Bien plus tard, dans les Montagnes, une délégation a été envoyée pour sceller le mariage entre Vérité et la princesse Kettricken. A sa grande surprise, Fitz retrouve Fouinot ; Burrich ne l’a pas tué mais envoyé là-bas. C’est le prince Rurisk qui l’a accueilli. Fitz et Fouinot se retrouvent (« il ne faisait aucun doute que c’était désormais le chien de Rurisk ; l’intensité du lien qui nous unissait avait disparu ; mais il m’offrit une grande tendresse et des souvenirs chaleureux »). La joie de ces retrouvailles est bien utile à Fitz car il se trouve pris dans un complot qui le dépasse.
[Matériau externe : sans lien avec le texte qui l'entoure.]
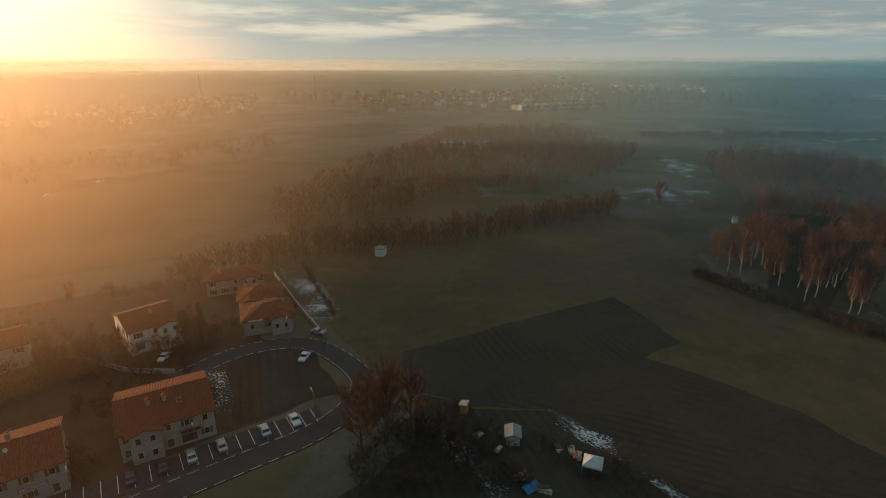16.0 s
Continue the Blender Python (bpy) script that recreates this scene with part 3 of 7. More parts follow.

Royal, son oncle, a décidé de tuer Vérité et d’épouser Kettricken. Mais, pour cela, il doit se débarrasser de Fitz (et Burrich). Fils de Subtil, Royal use de son autorité pour les convoquer : il fait assommer Burrich et pousse Fitz à la noyade. C’est sans compter l’intervention de Fouinot qui donne sa vie et son énergie pour sortir Fitz de l’eau. Fouinot est mort. La disparition du chien ne crée pas qu’une douleur immédiate à Fitz, elle lui procure également une peine diffuse et permanente (« les hommes ne pleurent pas leurs morts avec l’intensité des chiens. Mais nous pleurons de longues années »).